_Job_.
Scan the records for the word "camera". Copy each line that includes it.
— begin Excerpted data —
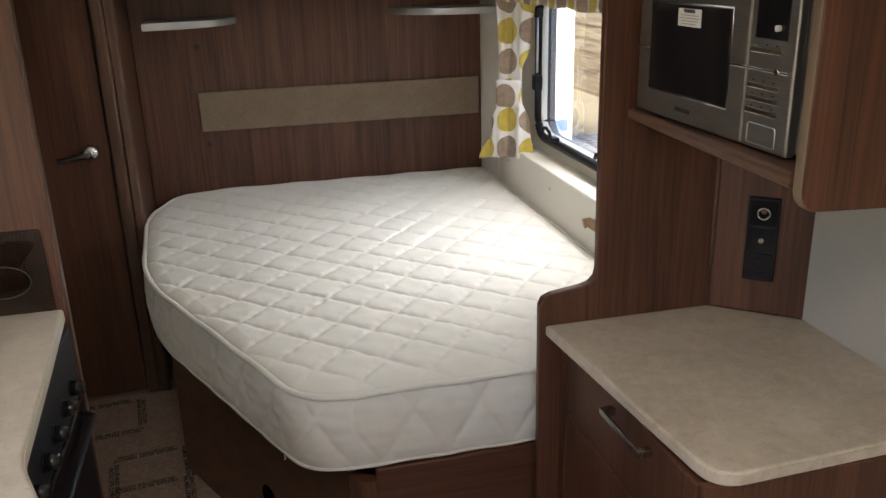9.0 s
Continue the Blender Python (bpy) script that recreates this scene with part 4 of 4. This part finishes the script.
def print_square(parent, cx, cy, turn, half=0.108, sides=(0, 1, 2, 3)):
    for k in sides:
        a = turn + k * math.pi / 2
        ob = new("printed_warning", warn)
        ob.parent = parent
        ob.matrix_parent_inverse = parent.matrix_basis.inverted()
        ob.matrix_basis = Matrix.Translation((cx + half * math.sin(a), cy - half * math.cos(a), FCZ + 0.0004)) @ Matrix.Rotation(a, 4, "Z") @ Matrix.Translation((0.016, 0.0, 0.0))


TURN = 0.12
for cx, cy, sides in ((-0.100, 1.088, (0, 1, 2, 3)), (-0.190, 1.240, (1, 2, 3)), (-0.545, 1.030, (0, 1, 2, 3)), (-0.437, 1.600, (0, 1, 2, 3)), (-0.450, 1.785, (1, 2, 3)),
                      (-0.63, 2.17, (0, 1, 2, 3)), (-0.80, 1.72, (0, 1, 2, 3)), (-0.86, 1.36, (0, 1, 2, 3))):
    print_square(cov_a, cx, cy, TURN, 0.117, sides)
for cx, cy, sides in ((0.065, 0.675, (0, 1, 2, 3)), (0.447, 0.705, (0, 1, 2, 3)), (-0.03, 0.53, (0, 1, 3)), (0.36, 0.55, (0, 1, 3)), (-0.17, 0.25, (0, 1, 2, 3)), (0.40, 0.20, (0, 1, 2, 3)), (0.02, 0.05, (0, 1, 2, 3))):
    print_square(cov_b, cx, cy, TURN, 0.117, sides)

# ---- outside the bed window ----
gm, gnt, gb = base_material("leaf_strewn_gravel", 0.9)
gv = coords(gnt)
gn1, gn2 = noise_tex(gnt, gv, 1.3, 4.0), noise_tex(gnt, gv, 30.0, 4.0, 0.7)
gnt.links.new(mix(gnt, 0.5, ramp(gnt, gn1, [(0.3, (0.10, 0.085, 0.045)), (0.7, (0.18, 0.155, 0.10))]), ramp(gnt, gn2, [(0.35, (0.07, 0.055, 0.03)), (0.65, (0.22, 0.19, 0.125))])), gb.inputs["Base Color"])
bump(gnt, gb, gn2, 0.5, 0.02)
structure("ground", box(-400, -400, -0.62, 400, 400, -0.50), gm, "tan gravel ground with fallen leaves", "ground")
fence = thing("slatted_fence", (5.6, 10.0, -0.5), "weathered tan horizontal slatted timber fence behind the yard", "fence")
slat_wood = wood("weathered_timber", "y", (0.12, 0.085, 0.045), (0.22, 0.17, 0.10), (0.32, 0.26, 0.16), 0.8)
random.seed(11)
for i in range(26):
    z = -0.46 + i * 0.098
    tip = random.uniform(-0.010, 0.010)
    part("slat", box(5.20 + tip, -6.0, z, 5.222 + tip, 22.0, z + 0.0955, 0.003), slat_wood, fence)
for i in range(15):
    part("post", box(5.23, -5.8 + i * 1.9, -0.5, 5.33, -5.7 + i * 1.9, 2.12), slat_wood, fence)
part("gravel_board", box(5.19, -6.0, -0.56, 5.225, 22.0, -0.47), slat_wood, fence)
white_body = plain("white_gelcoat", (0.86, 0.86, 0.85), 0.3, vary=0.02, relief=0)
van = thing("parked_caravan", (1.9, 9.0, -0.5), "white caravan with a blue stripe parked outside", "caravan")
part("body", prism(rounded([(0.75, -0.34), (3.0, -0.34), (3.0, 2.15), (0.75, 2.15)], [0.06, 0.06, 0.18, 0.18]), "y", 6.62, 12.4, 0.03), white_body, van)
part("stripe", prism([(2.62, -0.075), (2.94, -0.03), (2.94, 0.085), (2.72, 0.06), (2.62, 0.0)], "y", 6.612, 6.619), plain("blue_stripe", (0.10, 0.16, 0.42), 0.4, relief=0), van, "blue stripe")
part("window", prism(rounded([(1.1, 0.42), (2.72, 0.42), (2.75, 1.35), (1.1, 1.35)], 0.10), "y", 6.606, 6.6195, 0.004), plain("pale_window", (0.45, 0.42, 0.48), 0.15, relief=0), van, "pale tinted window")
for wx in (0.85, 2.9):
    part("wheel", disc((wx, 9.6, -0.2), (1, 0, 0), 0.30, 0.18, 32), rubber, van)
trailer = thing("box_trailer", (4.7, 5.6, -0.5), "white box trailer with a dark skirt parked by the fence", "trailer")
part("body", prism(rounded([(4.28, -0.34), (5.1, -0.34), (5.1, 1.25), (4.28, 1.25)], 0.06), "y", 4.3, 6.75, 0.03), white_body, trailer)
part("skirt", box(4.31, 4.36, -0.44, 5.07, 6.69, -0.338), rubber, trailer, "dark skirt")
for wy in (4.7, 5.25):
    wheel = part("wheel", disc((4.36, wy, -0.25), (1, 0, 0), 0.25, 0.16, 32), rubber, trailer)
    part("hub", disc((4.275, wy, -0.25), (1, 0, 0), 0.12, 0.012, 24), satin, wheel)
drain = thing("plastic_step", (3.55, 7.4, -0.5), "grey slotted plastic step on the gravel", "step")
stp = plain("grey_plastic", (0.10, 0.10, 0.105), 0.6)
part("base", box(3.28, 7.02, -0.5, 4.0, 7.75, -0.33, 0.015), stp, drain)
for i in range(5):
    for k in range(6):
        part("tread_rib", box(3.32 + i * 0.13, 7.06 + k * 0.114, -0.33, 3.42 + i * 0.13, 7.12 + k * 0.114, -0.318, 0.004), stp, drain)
— end Excerpted data —
— begin Excerpted data —
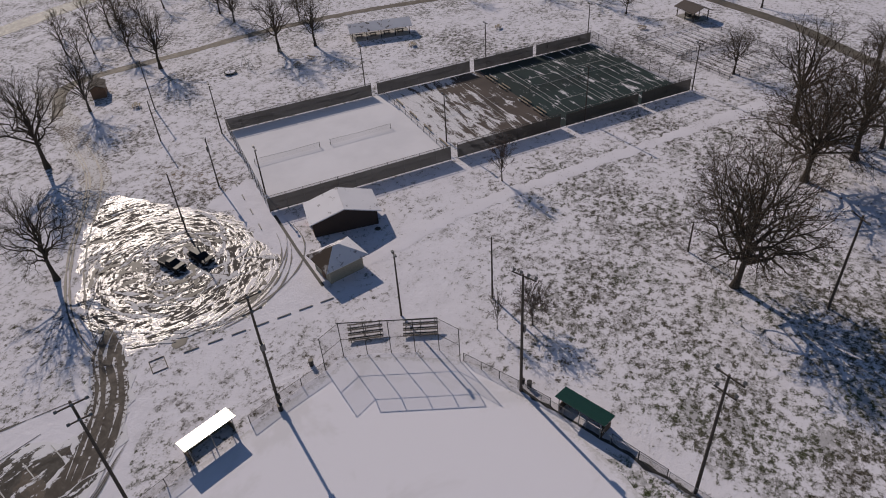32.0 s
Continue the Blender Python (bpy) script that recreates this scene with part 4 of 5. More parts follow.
— end Excerpted data —
— begin Excerpted data —
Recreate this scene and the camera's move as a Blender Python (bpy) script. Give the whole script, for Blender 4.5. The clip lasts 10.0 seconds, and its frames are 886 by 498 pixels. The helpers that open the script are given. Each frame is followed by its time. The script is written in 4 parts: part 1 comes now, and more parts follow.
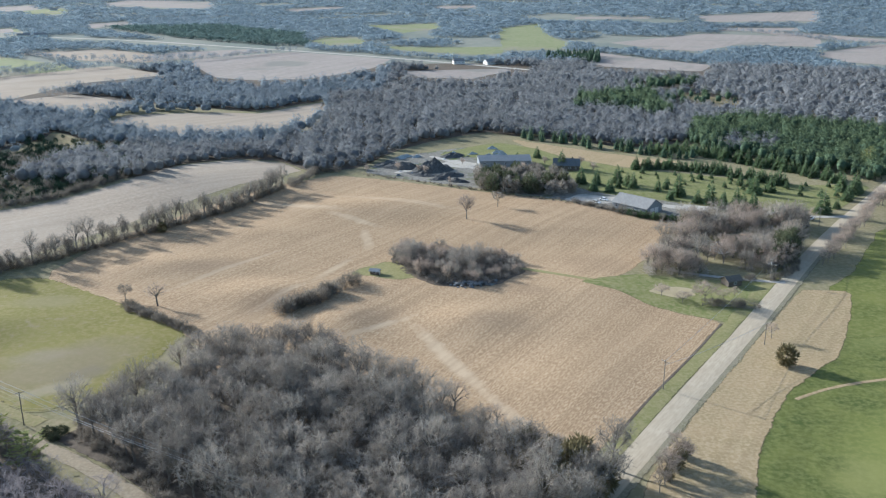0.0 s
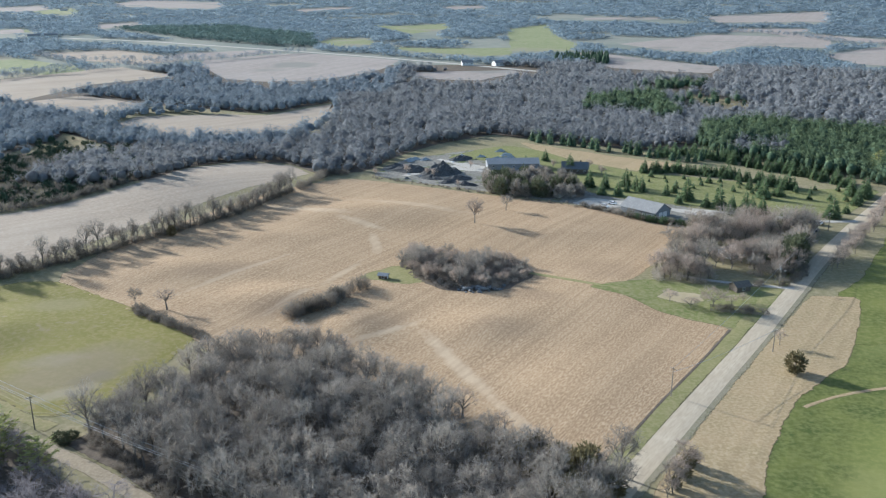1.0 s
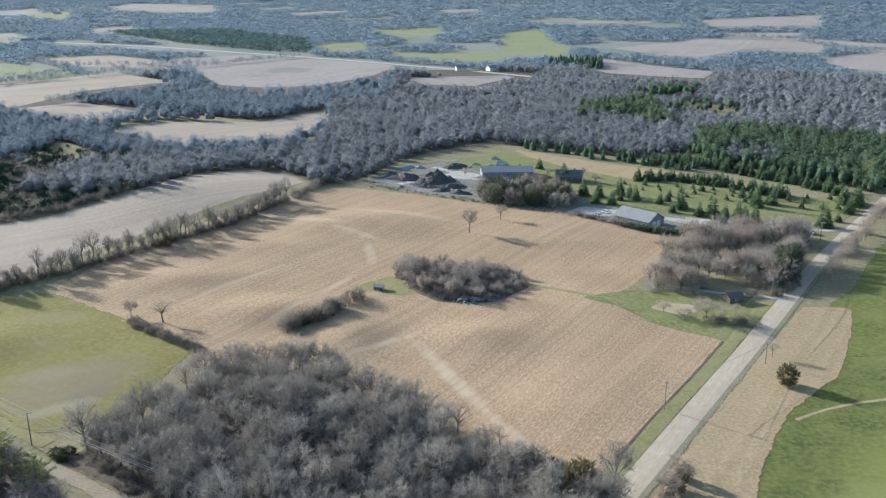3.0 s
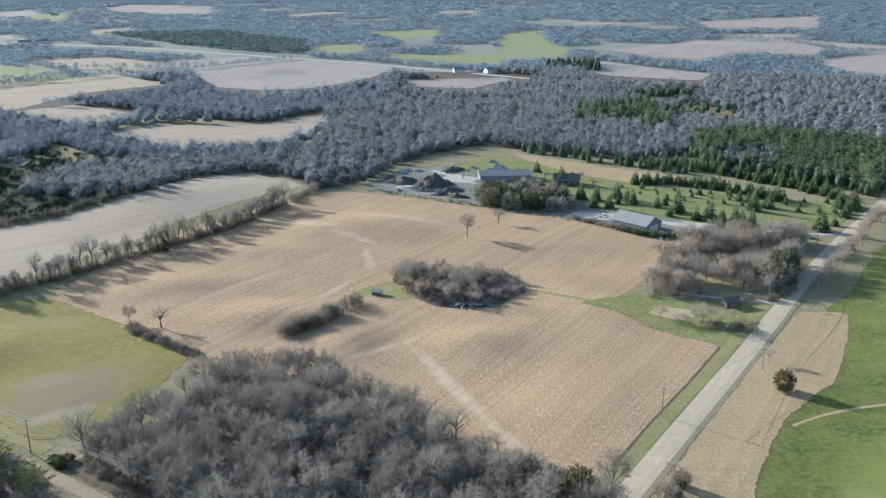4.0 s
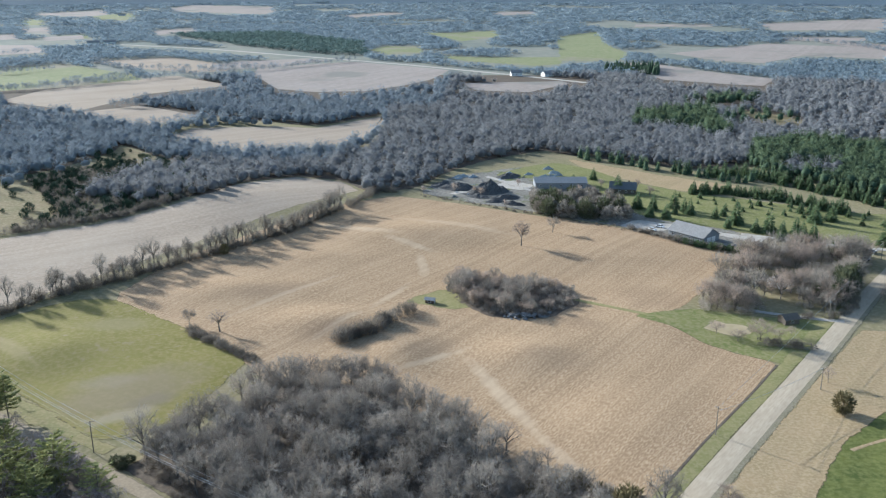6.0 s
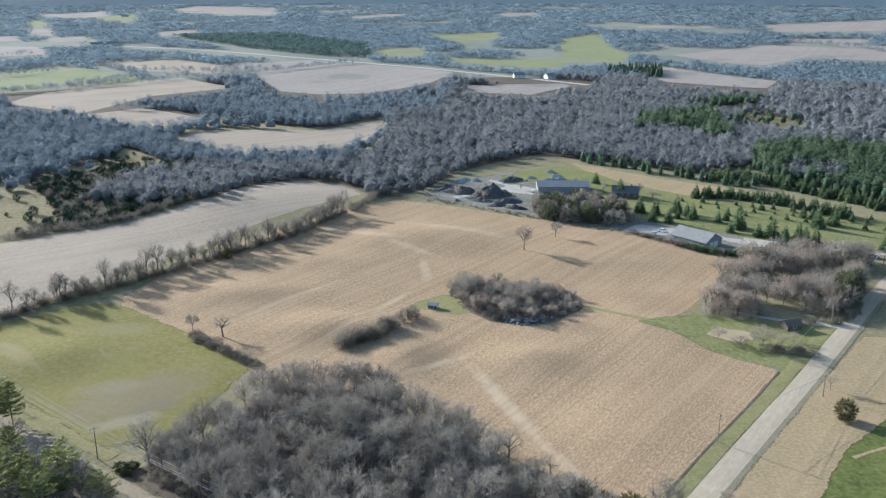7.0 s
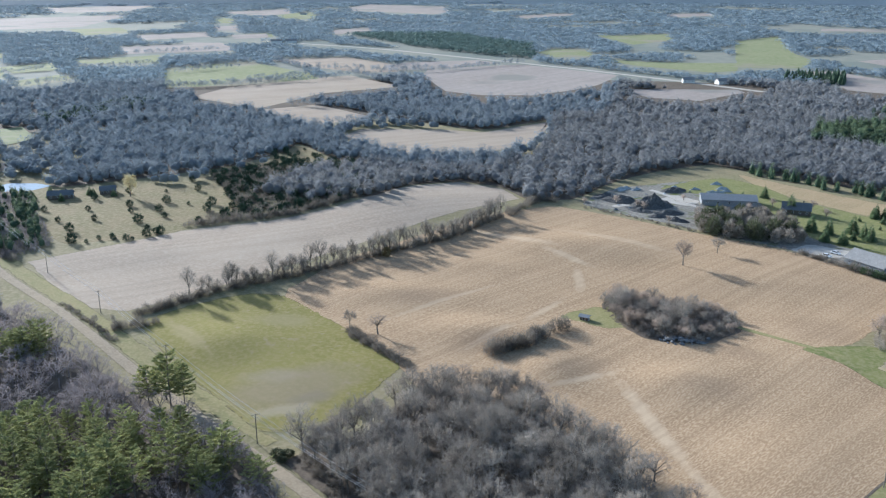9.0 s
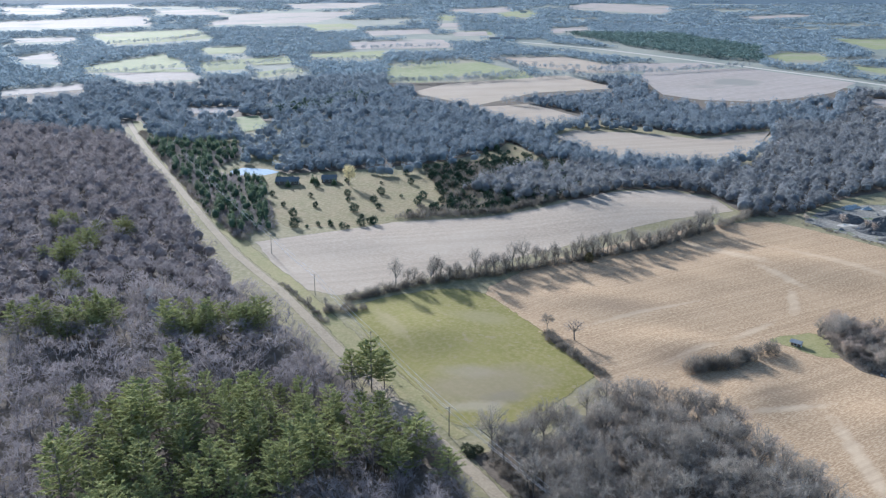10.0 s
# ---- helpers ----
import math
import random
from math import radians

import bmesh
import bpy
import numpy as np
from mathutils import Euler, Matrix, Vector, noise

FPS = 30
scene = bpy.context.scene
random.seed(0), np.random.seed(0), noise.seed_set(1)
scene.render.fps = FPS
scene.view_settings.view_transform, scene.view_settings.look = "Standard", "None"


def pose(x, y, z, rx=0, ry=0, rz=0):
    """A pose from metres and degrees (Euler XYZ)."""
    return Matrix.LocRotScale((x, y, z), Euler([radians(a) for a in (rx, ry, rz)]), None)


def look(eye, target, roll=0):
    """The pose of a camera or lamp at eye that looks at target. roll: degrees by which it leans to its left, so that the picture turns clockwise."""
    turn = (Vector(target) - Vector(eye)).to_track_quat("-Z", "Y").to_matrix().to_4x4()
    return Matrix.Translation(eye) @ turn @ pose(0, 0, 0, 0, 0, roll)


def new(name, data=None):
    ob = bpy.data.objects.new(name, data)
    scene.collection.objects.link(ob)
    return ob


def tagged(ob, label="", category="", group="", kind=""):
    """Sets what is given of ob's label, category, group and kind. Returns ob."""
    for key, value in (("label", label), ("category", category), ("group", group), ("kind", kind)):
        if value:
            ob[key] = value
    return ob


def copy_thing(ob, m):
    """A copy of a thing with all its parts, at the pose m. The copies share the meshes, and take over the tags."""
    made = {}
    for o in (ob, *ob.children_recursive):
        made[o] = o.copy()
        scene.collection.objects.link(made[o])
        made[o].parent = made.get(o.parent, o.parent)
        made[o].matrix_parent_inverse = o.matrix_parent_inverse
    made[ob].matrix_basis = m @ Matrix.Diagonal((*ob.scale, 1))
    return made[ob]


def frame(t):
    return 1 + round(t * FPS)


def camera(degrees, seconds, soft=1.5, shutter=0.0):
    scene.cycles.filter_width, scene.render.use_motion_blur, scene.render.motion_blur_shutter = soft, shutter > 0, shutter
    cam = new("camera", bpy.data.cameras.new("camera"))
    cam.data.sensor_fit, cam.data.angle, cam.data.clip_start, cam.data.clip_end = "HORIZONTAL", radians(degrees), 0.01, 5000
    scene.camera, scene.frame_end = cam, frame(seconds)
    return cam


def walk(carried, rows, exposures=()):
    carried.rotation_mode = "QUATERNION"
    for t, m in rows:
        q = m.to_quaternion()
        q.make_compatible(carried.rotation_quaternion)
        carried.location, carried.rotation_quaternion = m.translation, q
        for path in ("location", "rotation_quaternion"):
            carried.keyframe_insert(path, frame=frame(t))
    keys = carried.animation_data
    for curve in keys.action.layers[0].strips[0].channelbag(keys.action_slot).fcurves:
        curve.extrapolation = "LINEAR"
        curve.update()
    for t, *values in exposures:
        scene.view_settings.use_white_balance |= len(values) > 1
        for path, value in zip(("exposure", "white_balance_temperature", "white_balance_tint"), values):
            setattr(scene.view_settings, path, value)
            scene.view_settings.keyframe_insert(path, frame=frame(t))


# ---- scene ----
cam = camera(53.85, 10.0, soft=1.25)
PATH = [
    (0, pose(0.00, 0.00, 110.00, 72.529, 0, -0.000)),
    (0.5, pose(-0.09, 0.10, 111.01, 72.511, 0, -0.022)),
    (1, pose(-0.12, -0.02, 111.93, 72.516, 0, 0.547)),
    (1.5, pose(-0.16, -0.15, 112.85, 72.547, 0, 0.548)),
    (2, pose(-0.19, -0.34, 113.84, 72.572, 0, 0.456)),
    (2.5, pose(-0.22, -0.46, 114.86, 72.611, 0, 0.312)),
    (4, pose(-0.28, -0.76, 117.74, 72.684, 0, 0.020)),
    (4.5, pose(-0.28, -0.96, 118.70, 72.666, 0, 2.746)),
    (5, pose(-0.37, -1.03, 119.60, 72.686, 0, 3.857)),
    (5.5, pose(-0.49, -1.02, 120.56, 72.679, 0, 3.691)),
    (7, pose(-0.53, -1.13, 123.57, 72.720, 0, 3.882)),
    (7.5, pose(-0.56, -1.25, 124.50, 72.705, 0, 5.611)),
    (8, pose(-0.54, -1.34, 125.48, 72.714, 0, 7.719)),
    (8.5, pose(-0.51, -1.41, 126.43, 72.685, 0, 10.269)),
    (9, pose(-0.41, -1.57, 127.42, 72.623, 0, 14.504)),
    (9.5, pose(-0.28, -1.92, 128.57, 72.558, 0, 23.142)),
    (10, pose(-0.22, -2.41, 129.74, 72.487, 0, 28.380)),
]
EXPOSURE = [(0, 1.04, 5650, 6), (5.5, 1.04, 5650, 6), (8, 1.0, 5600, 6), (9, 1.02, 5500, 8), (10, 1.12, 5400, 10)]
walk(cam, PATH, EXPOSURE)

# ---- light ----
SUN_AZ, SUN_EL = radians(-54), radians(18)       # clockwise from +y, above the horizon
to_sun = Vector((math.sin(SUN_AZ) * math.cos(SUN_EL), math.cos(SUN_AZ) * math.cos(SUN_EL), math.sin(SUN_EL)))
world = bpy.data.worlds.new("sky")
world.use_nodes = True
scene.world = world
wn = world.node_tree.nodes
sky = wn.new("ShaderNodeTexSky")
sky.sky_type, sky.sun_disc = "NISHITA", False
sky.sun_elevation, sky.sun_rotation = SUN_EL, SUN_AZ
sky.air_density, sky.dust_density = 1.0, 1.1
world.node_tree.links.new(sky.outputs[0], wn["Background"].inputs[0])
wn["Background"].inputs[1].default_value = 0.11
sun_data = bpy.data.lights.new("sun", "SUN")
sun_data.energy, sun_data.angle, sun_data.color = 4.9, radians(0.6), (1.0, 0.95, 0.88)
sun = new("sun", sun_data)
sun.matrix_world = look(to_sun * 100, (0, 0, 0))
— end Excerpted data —
_The answer_.
Recreate this scene and the camera's move as a Blender Python (bpy) script. Give the whole script, for Blender 4.5. The clip lasts 10.0 seconds, and its frames are 886 by 498 pixels. The helpers that open the script are given. Each frame is followed by its time. The script is written in 4 parts: part 1 comes now, and more parts follow.
    """The pose of a camera or lamp at eye that looks at target. roll: degrees by which it leans to its left, so that the picture turns clockwise."""
def camera(degrees, seconds, soft=1.5, shutter=0.0):
    cam = new("camera", bpy.data.cameras.new("camera"))
    scene.camera, scene.frame_end = cam, frame(seconds)
cam = camera(53.85, 10.0, soft=1.25)